Starting with the first line of the listing, quote each line exactly until and including the one with "zt, W, K = 0.1632, 0.062, 0.62", leaving pictures out.

## START Dataset extract

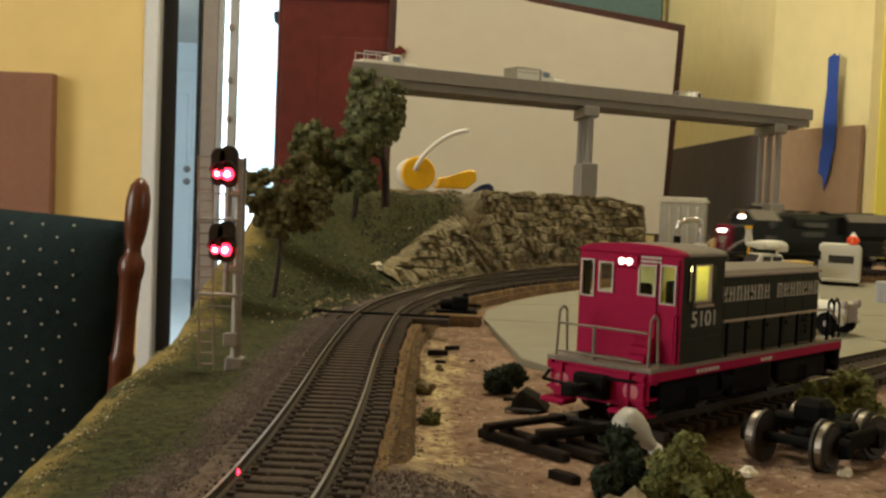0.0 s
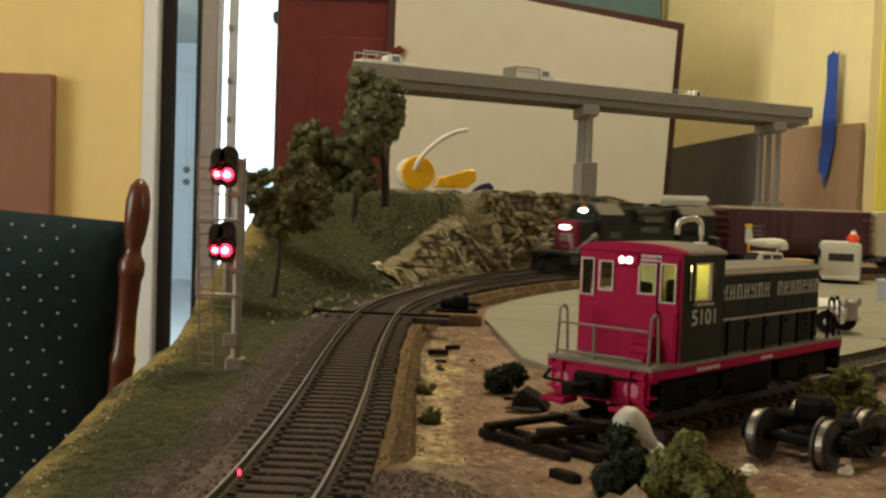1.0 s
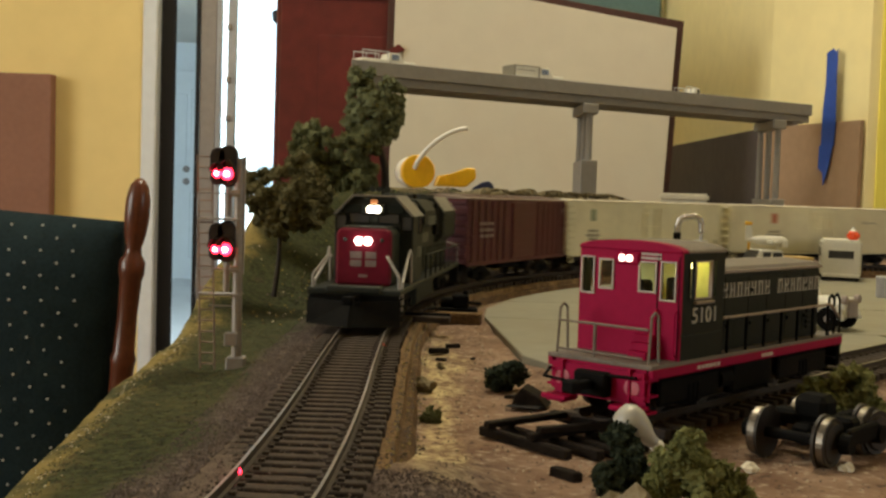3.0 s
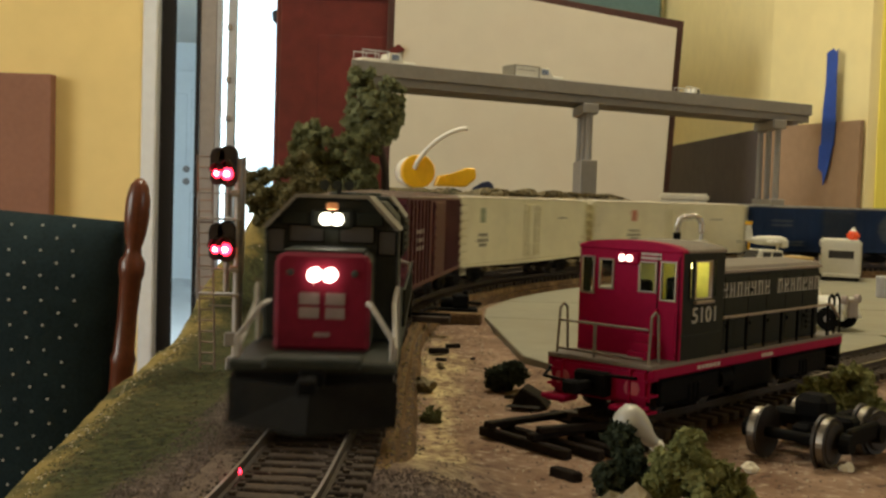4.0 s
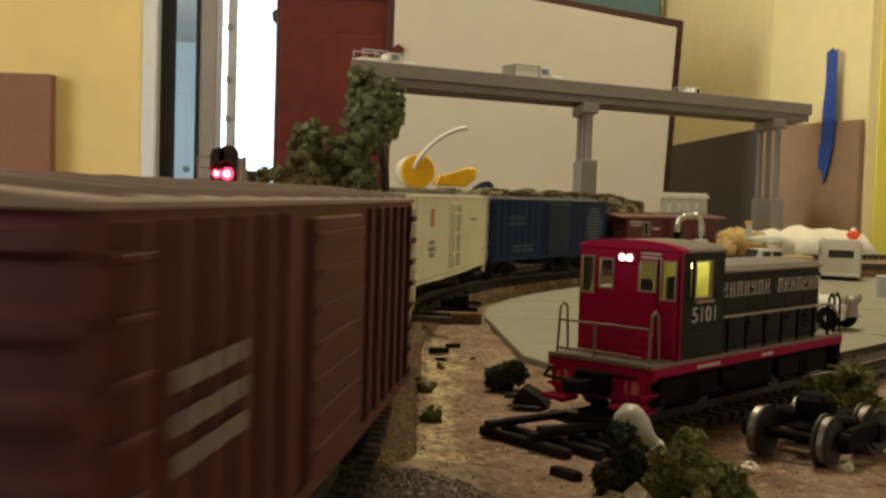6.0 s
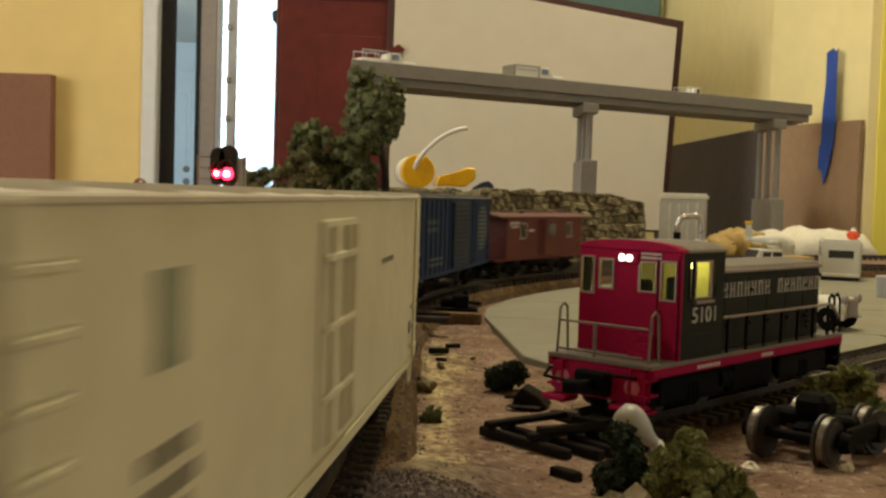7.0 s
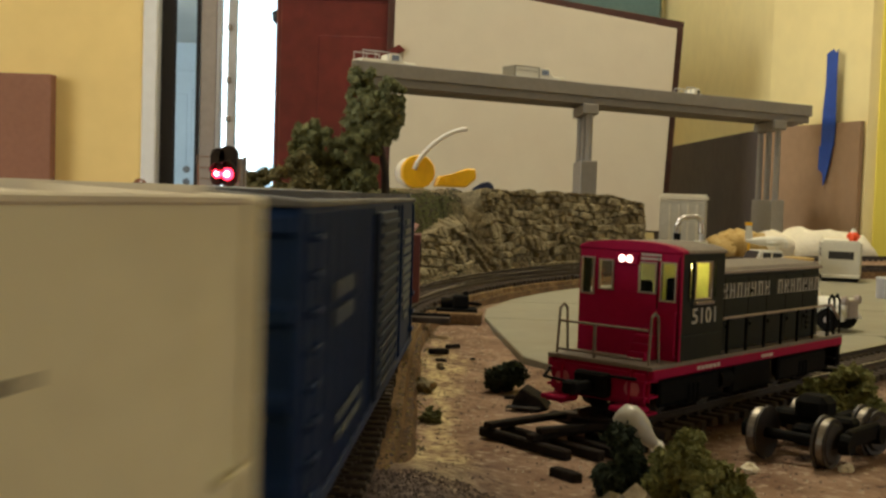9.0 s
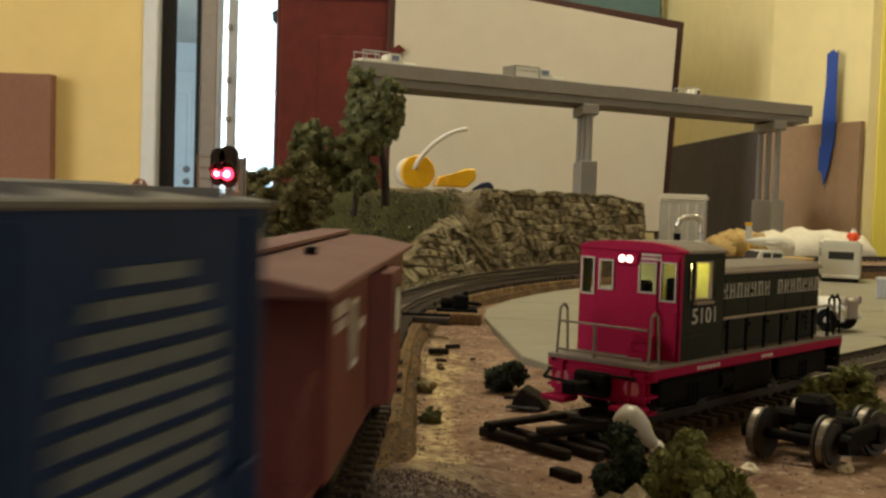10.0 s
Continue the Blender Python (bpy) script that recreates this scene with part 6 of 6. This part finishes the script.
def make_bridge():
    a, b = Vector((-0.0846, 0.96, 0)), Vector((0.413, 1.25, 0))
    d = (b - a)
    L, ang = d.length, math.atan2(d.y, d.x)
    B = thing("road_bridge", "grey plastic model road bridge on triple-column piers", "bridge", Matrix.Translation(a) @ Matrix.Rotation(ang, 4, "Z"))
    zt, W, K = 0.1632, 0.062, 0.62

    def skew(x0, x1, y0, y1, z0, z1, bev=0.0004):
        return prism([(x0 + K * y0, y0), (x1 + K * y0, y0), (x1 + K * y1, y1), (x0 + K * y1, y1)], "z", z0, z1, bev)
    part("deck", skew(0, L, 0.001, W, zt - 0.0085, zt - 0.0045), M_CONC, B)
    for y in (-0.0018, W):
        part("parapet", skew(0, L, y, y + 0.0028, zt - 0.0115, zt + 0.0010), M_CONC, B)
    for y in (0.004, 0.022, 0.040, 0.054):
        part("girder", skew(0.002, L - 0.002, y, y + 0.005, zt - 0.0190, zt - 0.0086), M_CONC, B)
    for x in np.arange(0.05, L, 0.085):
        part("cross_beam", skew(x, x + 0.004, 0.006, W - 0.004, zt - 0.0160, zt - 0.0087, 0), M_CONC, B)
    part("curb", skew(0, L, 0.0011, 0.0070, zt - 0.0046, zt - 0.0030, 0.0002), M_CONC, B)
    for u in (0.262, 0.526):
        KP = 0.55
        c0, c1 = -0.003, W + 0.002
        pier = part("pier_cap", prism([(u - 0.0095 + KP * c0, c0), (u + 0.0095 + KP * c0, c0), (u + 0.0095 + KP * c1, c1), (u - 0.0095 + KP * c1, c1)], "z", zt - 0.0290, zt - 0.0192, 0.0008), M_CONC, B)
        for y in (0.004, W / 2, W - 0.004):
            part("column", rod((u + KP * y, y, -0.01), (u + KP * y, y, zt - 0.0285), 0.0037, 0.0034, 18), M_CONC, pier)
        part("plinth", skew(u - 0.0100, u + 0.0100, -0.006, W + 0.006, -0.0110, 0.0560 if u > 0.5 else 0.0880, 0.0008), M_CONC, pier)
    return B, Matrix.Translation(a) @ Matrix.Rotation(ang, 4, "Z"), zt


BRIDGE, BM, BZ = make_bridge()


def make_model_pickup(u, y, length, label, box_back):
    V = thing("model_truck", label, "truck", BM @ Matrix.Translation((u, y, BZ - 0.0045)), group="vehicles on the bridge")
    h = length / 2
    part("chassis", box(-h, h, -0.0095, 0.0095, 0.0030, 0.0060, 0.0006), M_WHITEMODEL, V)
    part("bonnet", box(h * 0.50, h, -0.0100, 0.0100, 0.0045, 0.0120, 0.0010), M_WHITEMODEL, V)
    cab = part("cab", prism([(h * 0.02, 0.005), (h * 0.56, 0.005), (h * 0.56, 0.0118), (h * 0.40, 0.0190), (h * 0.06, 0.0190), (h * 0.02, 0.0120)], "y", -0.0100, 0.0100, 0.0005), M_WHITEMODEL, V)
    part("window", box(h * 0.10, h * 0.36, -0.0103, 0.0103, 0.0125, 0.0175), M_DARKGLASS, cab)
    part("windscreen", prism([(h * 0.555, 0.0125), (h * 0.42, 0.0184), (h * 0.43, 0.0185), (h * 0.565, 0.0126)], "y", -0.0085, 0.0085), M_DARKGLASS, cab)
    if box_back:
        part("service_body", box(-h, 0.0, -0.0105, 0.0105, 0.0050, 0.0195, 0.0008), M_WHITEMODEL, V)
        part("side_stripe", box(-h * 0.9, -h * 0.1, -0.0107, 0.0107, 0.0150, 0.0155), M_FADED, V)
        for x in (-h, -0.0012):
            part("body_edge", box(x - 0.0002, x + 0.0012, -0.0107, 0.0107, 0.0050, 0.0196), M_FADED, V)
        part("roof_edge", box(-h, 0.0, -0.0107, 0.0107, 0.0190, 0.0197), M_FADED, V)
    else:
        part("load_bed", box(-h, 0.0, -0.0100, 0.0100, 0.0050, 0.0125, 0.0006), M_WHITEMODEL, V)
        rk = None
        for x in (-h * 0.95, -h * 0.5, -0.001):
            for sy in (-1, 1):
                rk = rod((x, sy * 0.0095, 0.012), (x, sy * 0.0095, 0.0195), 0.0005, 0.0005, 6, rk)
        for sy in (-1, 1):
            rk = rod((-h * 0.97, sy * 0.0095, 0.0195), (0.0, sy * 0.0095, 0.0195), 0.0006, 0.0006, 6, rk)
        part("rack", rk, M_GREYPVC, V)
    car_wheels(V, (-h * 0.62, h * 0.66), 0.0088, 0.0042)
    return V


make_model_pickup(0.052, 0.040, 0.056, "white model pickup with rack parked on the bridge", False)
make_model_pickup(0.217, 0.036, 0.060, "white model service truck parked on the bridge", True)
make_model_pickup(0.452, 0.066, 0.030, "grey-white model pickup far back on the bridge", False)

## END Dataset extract

■ Written solution ■
0.0 s
1.0 s
3.0 s
4.0 s
6.0 s
7.0 s
9.0 s
10.0 s
Continue the Blender Python (bpy) script that recreates this scene with part 6 of 6. This part finishes the script.
def make_bridge():
    a, b = Vector((-0.0846, 0.96, 0)), Vector((0.413, 1.25, 0))
    d = (b - a)
    L, ang = d.length, math.atan2(d.y, d.x)
    B = thing("road_bridge", "grey plastic model road bridge on triple-column piers", "bridge", Matrix.Translation(a) @ Matrix.Rotation(ang, 4, "Z"))
    zt, W, K = 0.1632, 0.062, 0.62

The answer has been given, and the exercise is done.